Barrow, Curraghafoil, Co. Limerick
Co. Limerick |
Barrows
On the floodplain of the Aughvaria River in County Limerick, in poorly drained pasture that sits flat and largely featureless to the eye, there is a mound that may or may not still be there.
That uncertainty is not a failure of record-keeping so much as a fair summary of what this site has become: a circular earthwork, roughly 9.5 metres across, that was already too overgrown to inspect properly in 1999, and that by the early 2010s had ceased to register clearly on aerial photography at all. It is the kind of monument that archaeology notes into existence and landscape quietly absorbs.

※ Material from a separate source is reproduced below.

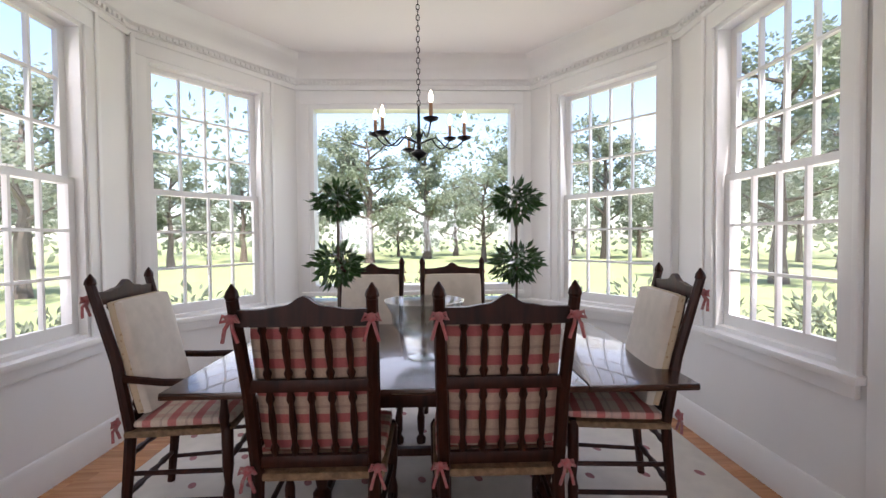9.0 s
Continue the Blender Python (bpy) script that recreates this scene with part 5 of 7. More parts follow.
for j in range(ny + 1):
    row = []
    for i in range(nx + 1):
        u, v = -1 + 2 * i / nx, -1 + 2 * j / ny
        x, y = u * OX, v * OY
        q = max(abs(u) ** 8 + abs(v) ** 8, 1e-9)
        if q > 1:
            k = q ** (-1 / 8)
            x, y = x * k, y * k
        e = min(q, 1.0)
        z = 0.405 - 0.105 * e ** 1.6
        for tx, ty in TUFT:
            d = math.hypot(x - tx, y - ty)
            z -= 0.032 * math.exp(-(d / 0.035) ** 2) + 0.012 * math.exp(-(d / 0.09) ** 2)
        row.append(bm.verts.new((x, y, z)))
    top.append(row)
for j in range(ny):
    for i in range(nx):
        bm.faces.new((top[j][i], top[j][i + 1], top[j + 1][i + 1], top[j + 1][i]))
edge = [top[0][i] for i in range(nx + 1)] + [top[j][nx] for j in range(1, ny + 1)] + [top[ny][i] for i in range(nx - 1, -1, -1)] + [top[j][0] for j in range(ny - 1, 0, -1)]
low = [bm.verts.new((v.co.x * 0.985, v.co.y * 0.985, 0.285)) for v in edge]
for k in range(len(edge)):
    bm.faces.new((edge[k], low[k], low[(k + 1) % len(edge)], edge[(k + 1) % len(edge)]))
bm.faces.new(low)
part("tufted_top", bm, M_OTTO, t)
for tx, ty in TUFT:
    bm = bmesh.new()
    bm_ball(bm, (tx, ty, 0.362), 0.013, 8, 6, (1, 1, 0.5))
    part("button", bm, M_OTTO, t)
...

The site appears on the revised 1924 edition of the Ordnance Survey 25-inch map, where it is shown as a roughly circular mound. An index card held in the Sites and Monuments Record describes it as an enclosed circular-shaped mound, with a note suggesting it may be a type of barrow. A barrow, in the broadest sense, is a burial mound, a form of funerary earthwork found across Ireland and Britain from the Neolithic through the early medieval period. The precise type and date of this particular example remain unconfirmed. When archaeologists from the Archaeological Survey of Ireland visited in 1999, the mound was densely overgrown and could not be properly assessed. Subsequent orthophotography taken between 2011 and 2014, including imagery from Digital Globe and Google Earth, failed to show it clearly. Whether it has been further reduced by agriculture, drainage work, or simply vegetation, is not recorded. The survey entry was compiled by Alison McQueen and Vera Rahilly, uploaded in July 2020.
The site sits on level ground with open views to the east and west and moderate visibility to the south, which is worth noting given how little else draws the eye in this stretch of floodplain. Access is not described in the record, and the poorly drained nature of the surrounding pasture means the ground itself may be unreliable underfoot, particularly in wetter months. There is no indication that the monument is marked or managed on site. Anyone consulting the SMR entry before visiting would find a monument that exists more confidently in historical cartography than in the present landscape, which is, in its own way, a reasonable thing to know in advance.